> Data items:

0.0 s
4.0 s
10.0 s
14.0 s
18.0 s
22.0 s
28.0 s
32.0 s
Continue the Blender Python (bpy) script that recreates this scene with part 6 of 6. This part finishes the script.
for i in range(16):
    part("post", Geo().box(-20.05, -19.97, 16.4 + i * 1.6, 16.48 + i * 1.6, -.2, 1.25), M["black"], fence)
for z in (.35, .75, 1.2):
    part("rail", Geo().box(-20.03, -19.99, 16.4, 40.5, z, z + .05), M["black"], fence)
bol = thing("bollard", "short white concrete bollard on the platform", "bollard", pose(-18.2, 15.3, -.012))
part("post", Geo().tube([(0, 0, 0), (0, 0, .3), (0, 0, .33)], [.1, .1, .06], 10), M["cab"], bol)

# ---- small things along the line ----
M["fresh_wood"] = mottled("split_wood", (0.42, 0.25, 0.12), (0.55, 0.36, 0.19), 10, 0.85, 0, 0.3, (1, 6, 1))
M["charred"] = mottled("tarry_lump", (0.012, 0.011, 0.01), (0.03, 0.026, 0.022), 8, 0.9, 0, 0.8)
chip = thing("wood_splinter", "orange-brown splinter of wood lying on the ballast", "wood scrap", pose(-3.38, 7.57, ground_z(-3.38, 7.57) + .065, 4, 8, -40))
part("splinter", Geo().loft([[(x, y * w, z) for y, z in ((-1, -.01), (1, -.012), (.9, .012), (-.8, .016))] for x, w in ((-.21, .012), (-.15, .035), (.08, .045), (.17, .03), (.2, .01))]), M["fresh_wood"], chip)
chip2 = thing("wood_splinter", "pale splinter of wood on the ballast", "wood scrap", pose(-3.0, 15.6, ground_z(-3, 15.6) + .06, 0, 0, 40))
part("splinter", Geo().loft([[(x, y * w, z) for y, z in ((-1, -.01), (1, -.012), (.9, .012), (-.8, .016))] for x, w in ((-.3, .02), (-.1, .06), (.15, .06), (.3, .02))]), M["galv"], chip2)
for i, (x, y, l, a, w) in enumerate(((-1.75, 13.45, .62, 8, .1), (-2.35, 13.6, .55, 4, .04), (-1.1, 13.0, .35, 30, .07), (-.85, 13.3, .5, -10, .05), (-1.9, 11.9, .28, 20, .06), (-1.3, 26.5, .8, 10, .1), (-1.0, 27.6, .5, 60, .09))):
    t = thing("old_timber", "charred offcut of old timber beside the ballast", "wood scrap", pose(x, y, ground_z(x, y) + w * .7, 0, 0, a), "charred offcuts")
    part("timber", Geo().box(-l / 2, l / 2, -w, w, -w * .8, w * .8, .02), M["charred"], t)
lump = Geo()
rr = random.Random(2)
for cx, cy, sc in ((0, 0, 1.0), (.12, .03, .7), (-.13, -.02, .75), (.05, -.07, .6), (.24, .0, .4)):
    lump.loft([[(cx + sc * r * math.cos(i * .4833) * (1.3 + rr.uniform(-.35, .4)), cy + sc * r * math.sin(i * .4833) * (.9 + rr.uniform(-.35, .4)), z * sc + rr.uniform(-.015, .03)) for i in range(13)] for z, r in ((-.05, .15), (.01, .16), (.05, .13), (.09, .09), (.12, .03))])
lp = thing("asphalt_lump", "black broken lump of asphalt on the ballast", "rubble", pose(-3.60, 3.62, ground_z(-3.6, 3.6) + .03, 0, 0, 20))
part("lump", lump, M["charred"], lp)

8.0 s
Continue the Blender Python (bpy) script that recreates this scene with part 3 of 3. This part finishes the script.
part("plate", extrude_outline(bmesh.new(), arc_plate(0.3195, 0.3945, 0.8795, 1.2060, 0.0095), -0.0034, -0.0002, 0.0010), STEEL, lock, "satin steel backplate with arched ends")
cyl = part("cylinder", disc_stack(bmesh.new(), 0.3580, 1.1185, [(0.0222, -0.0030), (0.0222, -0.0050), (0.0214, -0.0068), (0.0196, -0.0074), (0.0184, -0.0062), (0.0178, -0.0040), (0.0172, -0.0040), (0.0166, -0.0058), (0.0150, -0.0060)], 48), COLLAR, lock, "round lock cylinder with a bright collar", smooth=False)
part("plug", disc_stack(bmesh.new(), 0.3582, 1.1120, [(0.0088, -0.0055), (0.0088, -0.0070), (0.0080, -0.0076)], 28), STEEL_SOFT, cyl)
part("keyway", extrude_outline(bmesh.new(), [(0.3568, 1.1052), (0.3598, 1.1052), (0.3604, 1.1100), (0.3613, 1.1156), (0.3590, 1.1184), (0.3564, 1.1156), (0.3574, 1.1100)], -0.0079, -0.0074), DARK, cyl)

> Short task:
Reproduce the entire listing word for word.

> Finished answer:
0.0 s
4.0 s
10.0 s
14.0 s
18.0 s
22.0 s
28.0 s
32.0 s
Continue the Blender Python (bpy) script that recreates this scene with part 6 of 6. This part finishes the script.
for i in range(16):
    part("post", Geo().box(-20.05, -19.97, 16.4 + i * 1.6, 16.48 + i * 1.6, -.2, 1.25), M["black"], fence)
for z in (.35, .75, 1.2):
    part("rail", Geo().box(-20.03, -19.99, 16.4, 40.5, z, z + .05), M["black"], fence)
bol = thing("bollard", "short white concrete bollard on the platform", "bollard", pose(-18.2, 15.3, -.012))
part("post", Geo().tube([(0, 0, 0), (0, 0, .3), (0, 0, .33)], [.1, .1, .06], 10), M["cab"], bol)

# ---- small things along the line ----
M["fresh_wood"] = mottled("split_wood", (0.42, 0.25, 0.12), (0.55, 0.36, 0.19), 10, 0.85, 0, 0.3, (1, 6, 1))
M["charred"] = mottled("tarry_lump", (0.012, 0.011, 0.01), (0.03, 0.026, 0.022), 8, 0.9, 0, 0.8)
chip = thing("wood_splinter", "orange-brown splinter of wood lying on the ballast", "wood scrap", pose(-3.38, 7.57, ground_z(-3.38, 7.57) + .065, 4, 8, -40))
part("splinter", Geo().loft([[(x, y * w, z) for y, z in ((-1, -.01), (1, -.012), (.9, .012), (-.8, .016))] for x, w in ((-.21, .012), (-.15, .035), (.08, .045), (.17, .03), (.2, .01))]), M["fresh_wood"], chip)
chip2 = thing("wood_splinter", "pale splinter of wood on the ballast", "wood scrap", pose(-3.0, 15.6, ground_z(-3, 15.6) + .06, 0, 0, 40))
part("splinter", Geo().loft([[(x, y * w, z) for y, z in ((-1, -.01), (1, -.012), (.9, .012), (-.8, .016))] for x, w in ((-.3, .02), (-.1, .06), (.15, .06), (.3, .02))]), M["galv"], chip2)
for i, (x, y, l, a, w) in enumerate(((-1.75, 13.45, .62, 8, .1), (-2.35, 13.6, .55, 4, .04), (-1.1, 13.0, .35, 30, .07), (-.85, 13.3, .5, -10, .05), (-1.9, 11.9, .28, 20, .06), (-1.3, 26.5, .8, 10, .1), (-1.0, 27.6, .5, 60, .09))):
    t = thing("old_timber", "charred offcut of old timber beside the ballast", "wood scrap", pose(x, y, ground_z(x, y) + w * .7, 0, 0, a), "charred offcuts")
    part("timber", Geo().box(-l / 2, l / 2, -w, w, -w * .8, w * .8, .02), M["charred"], t)
lump = Geo()
rr = random.Random(2)
for cx, cy, sc in ((0, 0, 1.0), (.12, .03, .7), (-.13, -.02, .75), (.05, -.07, .6), (.24, .0, .4)):
    lump.loft([[(cx + sc * r * math.cos(i * .4833) * (1.3 + rr.uniform(-.35, .4)), cy + sc * r * math.sin(i * .4833) * (.9 + rr.uniform(-.35, .4)), z * sc + rr.uniform(-.015, .03)) for i in range(13)] for z, r in ((-.05, .15), (.01, .16), (.05, .13), (.09, .09), (.12, .03))])
lp = thing("asphalt_lump", "black broken lump of asphalt on the ballast", "rubble", pose(-3.60, 3.62, ground_z(-3.6, 3.6) + .03, 0, 0, 20))
part("lump", lump, M["charred"], lp)

8.0 s
Continue the Blender Python (bpy) script that recreates this scene with part 3 of 3. This part finishes the script.
part("plate", extrude_outline(bmesh.new(), arc_plate(0.3195, 0.3945, 0.8795, 1.2060, 0.0095), -0.0034, -0.0002, 0.0010), STEEL, lock, "satin steel backplate with arched ends")
cyl = part("cylinder", disc_stack(bmesh.new(), 0.3580, 1.1185, [(0.0222, -0.0030), (0.0222, -0.0050), (0.0214, -0.0068), (0.0196, -0.0074), (0.0184, -0.0062), (0.0178, -0.0040), (0.0172, -0.0040), (0.0166, -0.0058), (0.0150, -0.0060)], 48), COLLAR, lock, "round lock cylinder with a bright collar", smooth=False)
part("plug", disc_stack(bmesh.new(), 0.3582, 1.1120, [(0.0088, -0.0055), (0.0088, -0.0070), (0.0080, -0.0076)], 28), STEEL_SOFT, cyl)
part("keyway", extrude_outline(bmesh.new(), [(0.3568, 1.1052), (0.3598, 1.1052), (0.3604, 1.1100), (0.3613, 1.1156), (0.3590, 1.1184), (0.3564, 1.1156), (0.3574, 1.1100)], -0.0079, -0.0074), DARK, cyl)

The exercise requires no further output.